Metro claimed the department had already addressed Wolfson’s concerns.

“LVMPD provided a response to all the questions provided by the DA within the agreed upon timeline,” Metro said in its statement. “The responses provided to the DA clarify their questions regarding their concerns over the 4th Amendment.”

Metro did not reply to a follow-up question asking to elaborate on its response to the district attorney’s office.

The arrest report

At about 5:45 p.m. on Jan. 28, police received a report of a person with a gun at Park MGM, according to a Metro arrest report. Police were told that a man had pointed a firearm at an employee before driving away from the valet area.

Officers then stopped Arnette, who was driving a Mercedes G Wagon, at a nearby gas station, the report said. Police took Arnette and Surrell into custody, and found a gun in Surrell’s hoodie during a pat-down.

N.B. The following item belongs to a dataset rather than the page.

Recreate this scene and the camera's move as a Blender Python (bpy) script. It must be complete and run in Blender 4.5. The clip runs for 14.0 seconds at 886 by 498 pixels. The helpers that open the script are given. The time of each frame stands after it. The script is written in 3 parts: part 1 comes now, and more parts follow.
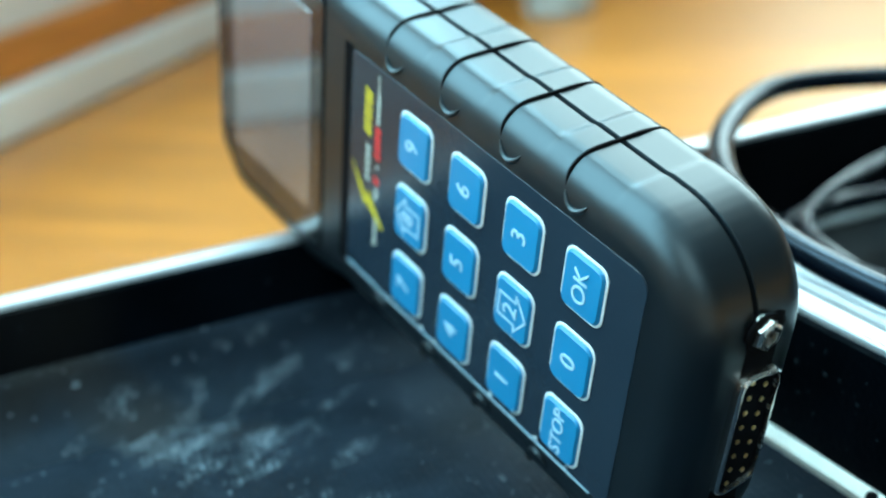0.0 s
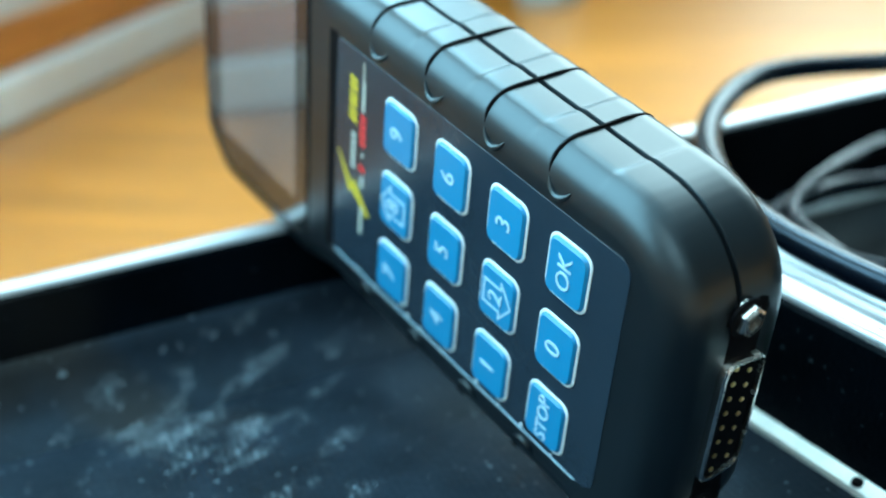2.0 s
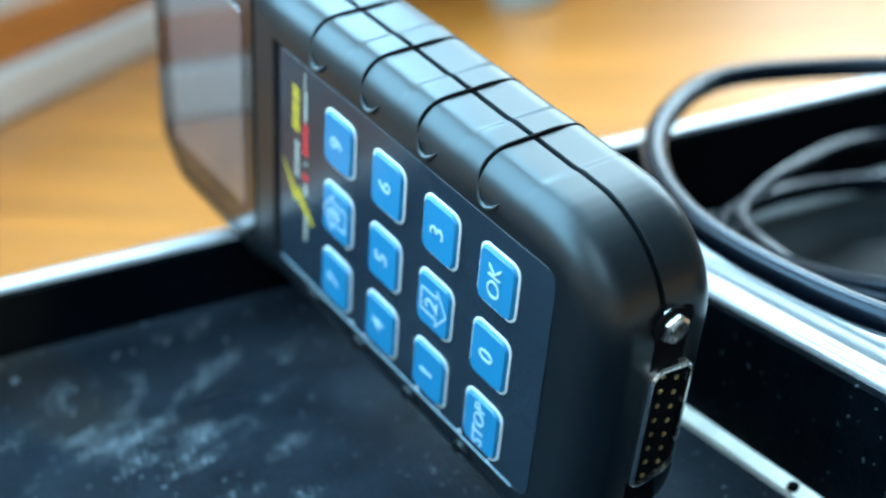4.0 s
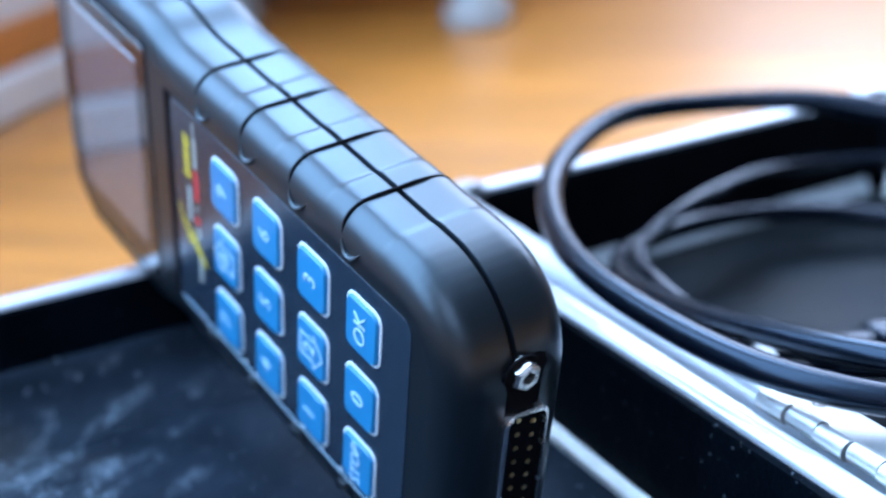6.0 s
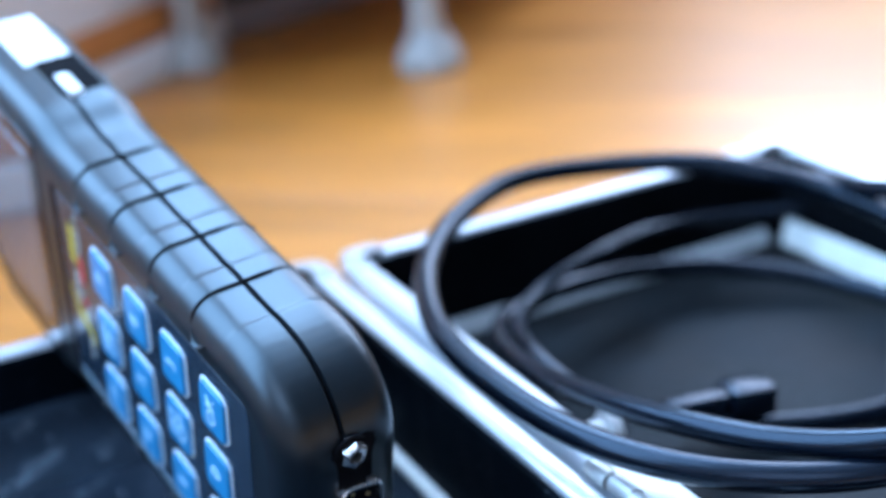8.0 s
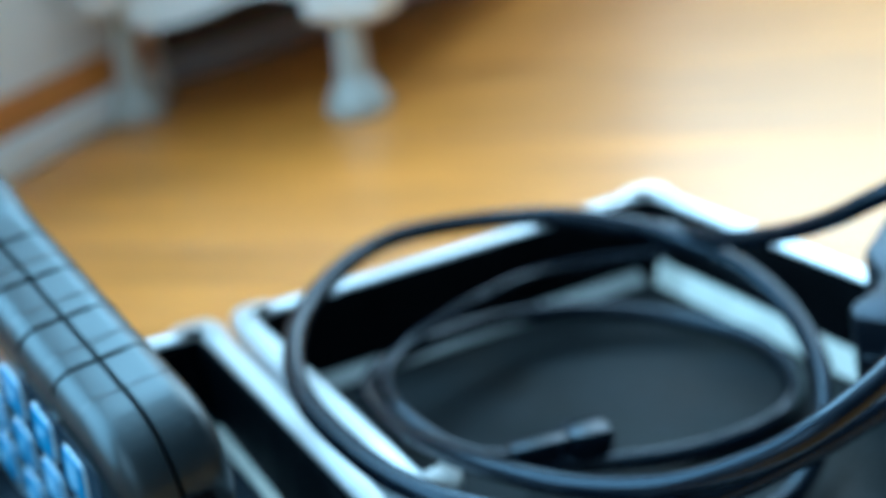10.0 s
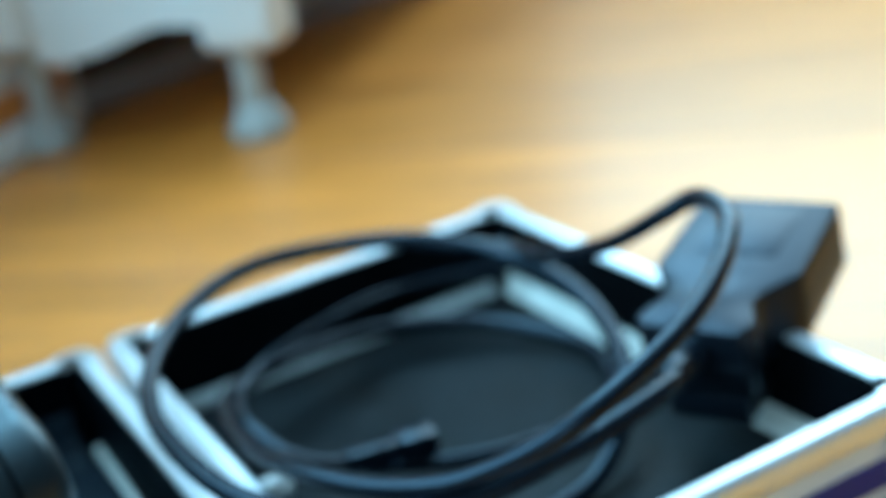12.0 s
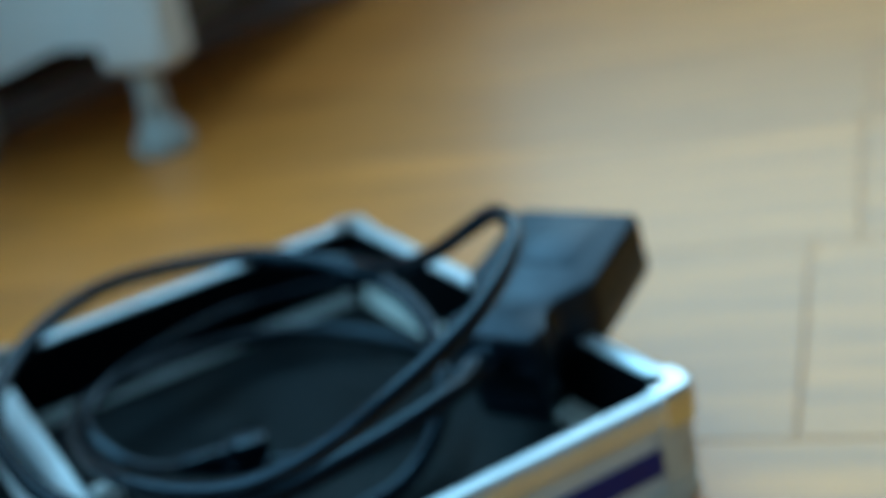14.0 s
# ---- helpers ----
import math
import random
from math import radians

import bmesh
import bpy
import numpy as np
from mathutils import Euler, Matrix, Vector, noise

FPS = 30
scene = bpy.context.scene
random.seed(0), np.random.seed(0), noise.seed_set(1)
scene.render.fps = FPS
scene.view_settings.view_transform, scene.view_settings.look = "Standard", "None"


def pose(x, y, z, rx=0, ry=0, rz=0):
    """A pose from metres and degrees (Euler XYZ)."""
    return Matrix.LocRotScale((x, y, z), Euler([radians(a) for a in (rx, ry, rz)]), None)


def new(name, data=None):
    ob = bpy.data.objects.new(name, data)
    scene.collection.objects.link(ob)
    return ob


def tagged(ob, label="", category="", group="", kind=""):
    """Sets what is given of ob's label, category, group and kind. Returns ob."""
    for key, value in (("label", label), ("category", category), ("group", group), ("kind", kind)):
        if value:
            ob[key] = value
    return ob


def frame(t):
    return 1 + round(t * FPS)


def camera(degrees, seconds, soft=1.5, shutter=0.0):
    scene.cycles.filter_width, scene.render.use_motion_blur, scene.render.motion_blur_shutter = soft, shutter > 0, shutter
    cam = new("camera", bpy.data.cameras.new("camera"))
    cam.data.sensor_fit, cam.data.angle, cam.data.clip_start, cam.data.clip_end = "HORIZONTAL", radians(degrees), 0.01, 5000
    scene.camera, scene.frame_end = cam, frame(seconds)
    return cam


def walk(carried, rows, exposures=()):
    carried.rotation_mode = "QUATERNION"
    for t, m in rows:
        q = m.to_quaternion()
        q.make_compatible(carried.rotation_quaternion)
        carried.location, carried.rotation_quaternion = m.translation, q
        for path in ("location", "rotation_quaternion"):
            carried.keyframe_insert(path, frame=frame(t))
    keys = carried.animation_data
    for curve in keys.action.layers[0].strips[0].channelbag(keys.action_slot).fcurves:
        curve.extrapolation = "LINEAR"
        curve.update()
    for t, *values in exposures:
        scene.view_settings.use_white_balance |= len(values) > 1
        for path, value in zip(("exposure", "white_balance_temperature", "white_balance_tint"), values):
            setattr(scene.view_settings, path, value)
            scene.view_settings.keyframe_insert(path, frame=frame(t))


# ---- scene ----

“While officers were conducting the vehicle stop an additional handgun was observed in the driver’s side door where Arnette had been driving,” the report said.

However, an officer wrote later in the report that an officer identified as “D. Courtney” had “recovered” a FNX-45 gun in the “passenger side door panel.” A different detective also found a Smith & Wesson .40-caliber handgun in the “rear pocket of the driver seat,” the report said.

Assistant District Attorney Christopher Lalli said it was unclear from the report which officer conducted the pat-down on Surrell and who found the firearm Arnette had allegedly used.

According to the report, Arnette told police that he was angry with valets for asking for his parking ticket, which he had thrown out. Arnette said he pulled a FNX .45-caliber semi-automatic handgun out of his waistband and put it in the driver’s side door of his car while arguing with the valet, the report said.

An officer wrote in the report that video surveillance of the confrontation showed Arnette put the gun in the driver’s side door, and that Arnette began screaming at a valet who walked away from him.

“Arnette then appears to reach down and charge his pistol using both hands,” an officer wrote in the report when describing the video.

The report’s author did not clarify whether the video showed Arnette picking up the gun after he had placed it in the car.

Arnette has denied that he pointed a gun at anybody, defense attorney Ross Goodman has said.

Goodman said Friday that he has never seen the surveillance video, and he was not aware of Fourth Amendment concerns from the district attorney’s office.

“I was presuming that the video evidence corroborated what Damon said from day one, but it wouldn’t surprise me that there was also a search issue,” he said.

Walsh said that when Metro sent information in May, the department included a CD copy of the video. But because the video wasn’t uploaded to a database used to share information between prosecutors and law enforcement, Walsh said, she was unable to view the video.

Wolfson said that his office usually doesn’t have to submit requests for additional evidence from Metro, but the agency’s system works better when information is provided quickly.

“The good news is this is the exception rather than the rule,” he said.